A file photo shows a Transaero 767 passenger jet at Hong Kong International Airport. Photo: Trevor Slack, JetPhotos.net

A Boeing 767 widebody jet grounded for years not for technical issues but due to its former owner’s financial troubles is now awaiting a new buyer to enable it to take to the skies again. This comes as the operator of Hong Kong International Airport puts it up for auction, with a reserve price of less than US$800,000.

To put that figure in perspective, a new 767 configured for carrying more than 350 passengers will set a buyer back about US$218 million.

The ill-fated 27-year-old plane has been stranded in Hong Kong, abandoned in the international airport’s maintenance hangars for four years since its owner, Russian airline Transaero, once the nation’s largest private carrier, stopped flying in October 2015 after becoming insolvent.

The Airport Authority Hong Kong noted in its tender invitation that the plane had no maintenance records and was most certainly not in mint condition. A successful bidder will be required to remove the aircraft within three months, whether as a whole or in parts.

Aviation experts say the asking price could be above scrap value and some buyers may find the prospect not worth the trouble, given that it is in disrepair as well as its lack of documentation.

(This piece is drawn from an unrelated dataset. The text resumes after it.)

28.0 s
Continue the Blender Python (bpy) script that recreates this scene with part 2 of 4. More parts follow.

However the jet may be able to resume flying as a cargo plane, if its documents can be retraced or reestablished for recertification.

The 767 now up for sale took off from Moscow’s Domodedovo Airport for Hong Kong operating as flight UN965 and touched down a day after the airline’s operating licence was revoked. This made it Transaero’s last flight, according to the South China Morning Post. The aircraft has been impounded ever since, as the airport detained it as collateral over the non-payment of parking fees that amount to millions of Hong Kong dollars.

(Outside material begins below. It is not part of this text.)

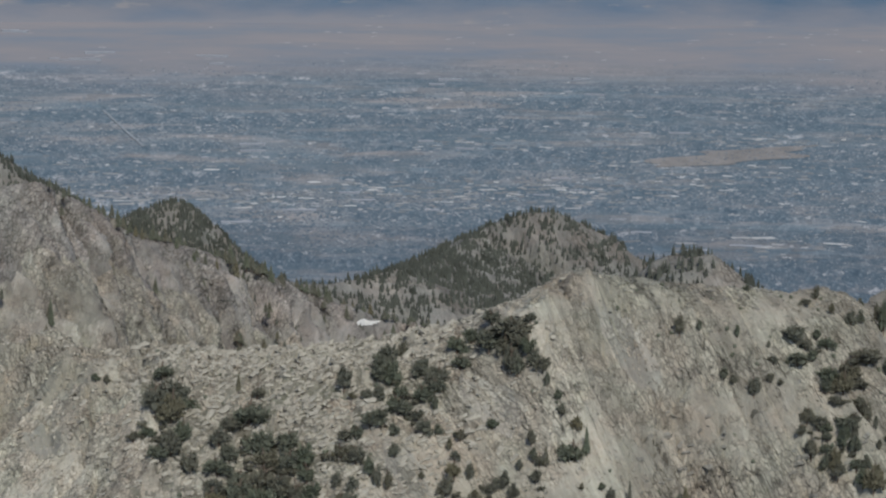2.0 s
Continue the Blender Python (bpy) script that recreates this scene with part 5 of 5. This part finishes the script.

The 767 is not the only jet sitting on Hong Kong airport’s tarmac with its future unknown.

An Orient Thai 747 jumbo jet is at Hong Kong’s airport. Photo: Planespotters.net

A Boeing 747 jumbo jet once in service with budget carrier Orient Thai is also waylaid there, after the debt-laden airline failed to pay for aeronautical fees and maintenance work, thought to be a six-figure sum in US dollars, and cancelled its flights between Hong Kong and Bangkok in early 2016.

Media reports back then noted that the double-decker plane was left engineless after Orient Thai defaulted on payment in the middle of engine maintenance work.